Blockade Running from Nassau
From 1861-65, writes Richard Drysdale, during the American Civil War, Nassau in the Bahamas thrived on trade with the Confederacy.
In 1861 the Bahamas was all but a forgotten colony. Its 7,000 or so inhabitants, most of whom lived in Nassau, had a precarious livelihood as there was little economic enterprise that could provide more than a basic standard of living. Various forms of enterprise had been tried and had usually collapsed. Piracy and privateering were of the past.
Poor soils had hindered the development of large-scale commercial agriculture, and sugar and tobacco could be more easily and more profitably grown elsewhere. Cotton had done well at first, only to fall victim to the Chenille bug. Sustained economic growth seemed an impossibility and poverty was widespread.
T.E. Taylor, who was to become one of the most renowned blockade-runners out of Nassau during the American Civil War, accurately placed the Bahamas in perspective when he wrote:
‘Their Lilliputian politics went on from year to year undisturbed and uncared for; there was nothing to mark their place in the world but a dusty pigeon-hole somewhere in the Colonial Office... everyone was poor... and lazily hopeless of any further development... and the whole air of the sleepy settlement had been one of indolent acquiescence in its own obscurity.’

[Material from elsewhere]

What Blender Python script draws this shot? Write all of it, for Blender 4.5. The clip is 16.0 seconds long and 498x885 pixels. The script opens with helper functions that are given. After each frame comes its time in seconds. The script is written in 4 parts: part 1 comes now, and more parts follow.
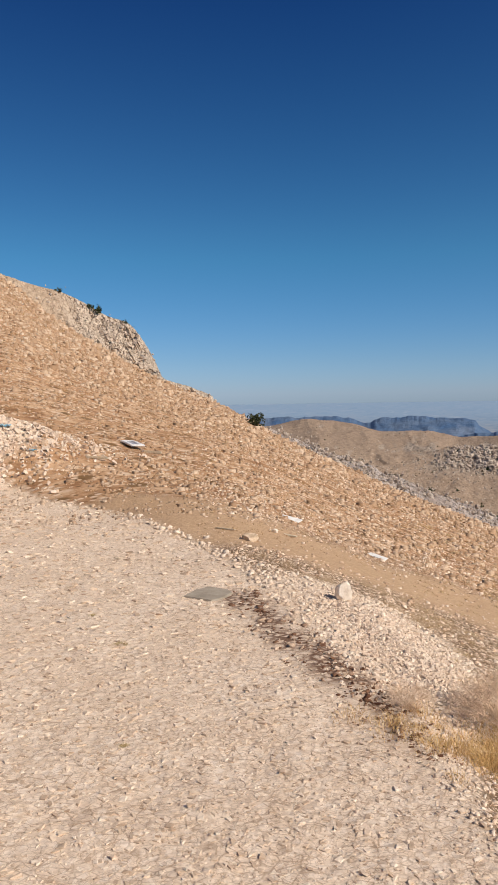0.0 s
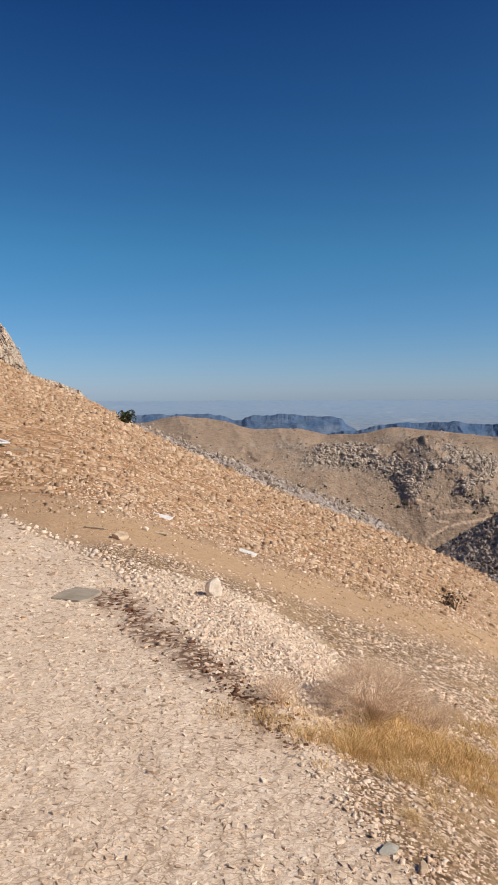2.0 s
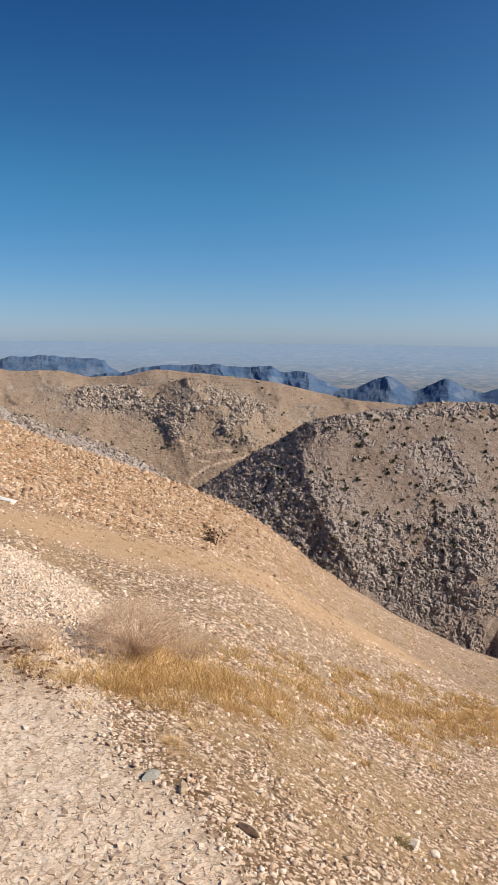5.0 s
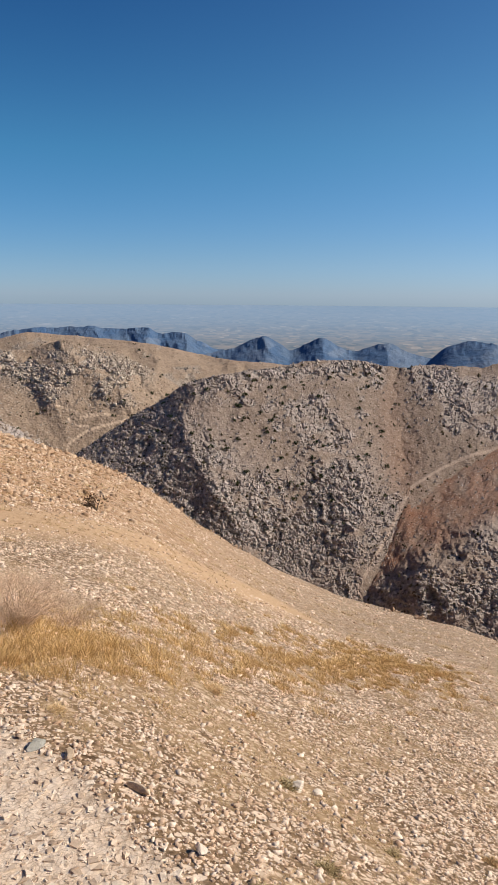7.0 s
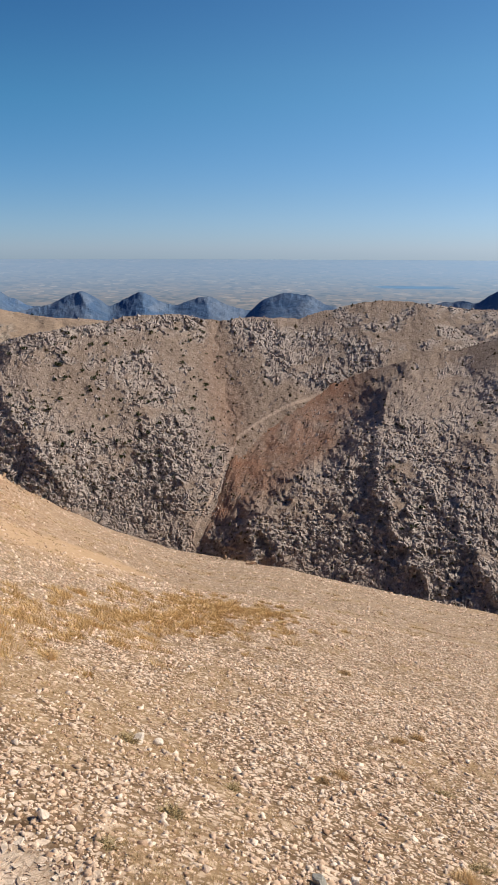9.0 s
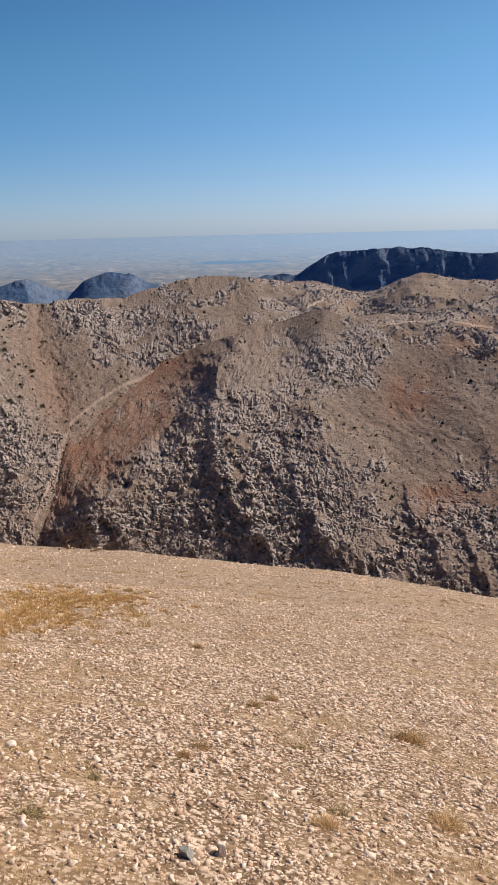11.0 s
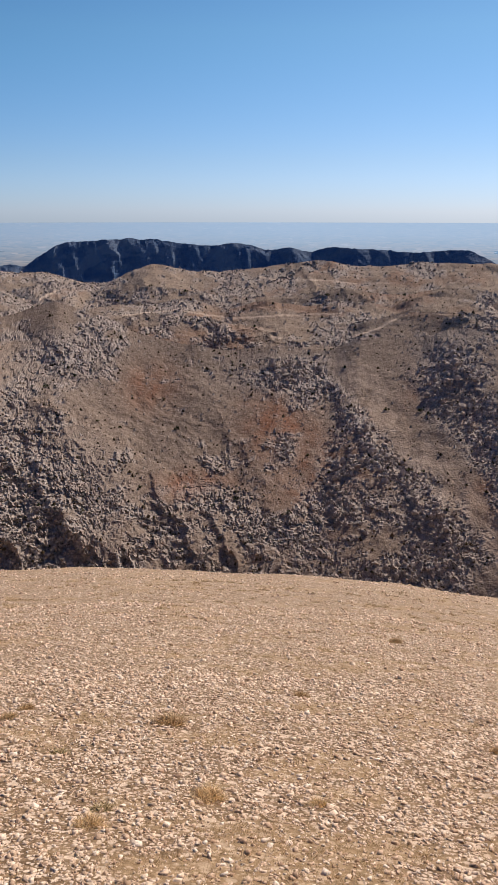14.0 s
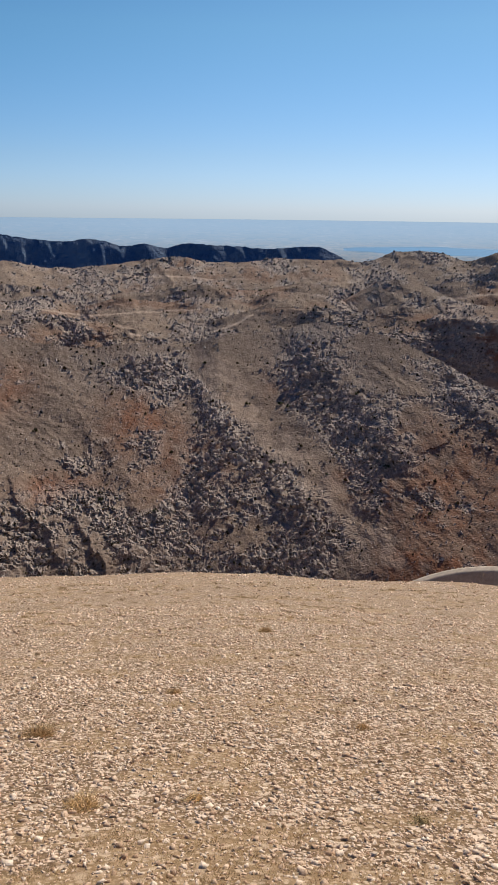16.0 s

All this changed suddenly with the advent of the American Civil War. Nassau became a thriving, prosperous port, the like of which the inhabitants had never seen or had dared to dream possible. The cause of the transformation was simple: the Confederacy, having no industry to speak of, was dependent on imported war material and other manufactured items to sustain its war effort. These came from Europe to Bermuda, Havana and Nassau where they were trans-shipped and run into the Southern ports of Galveston, New Orleans, Wilmington, Charleston and Savannah.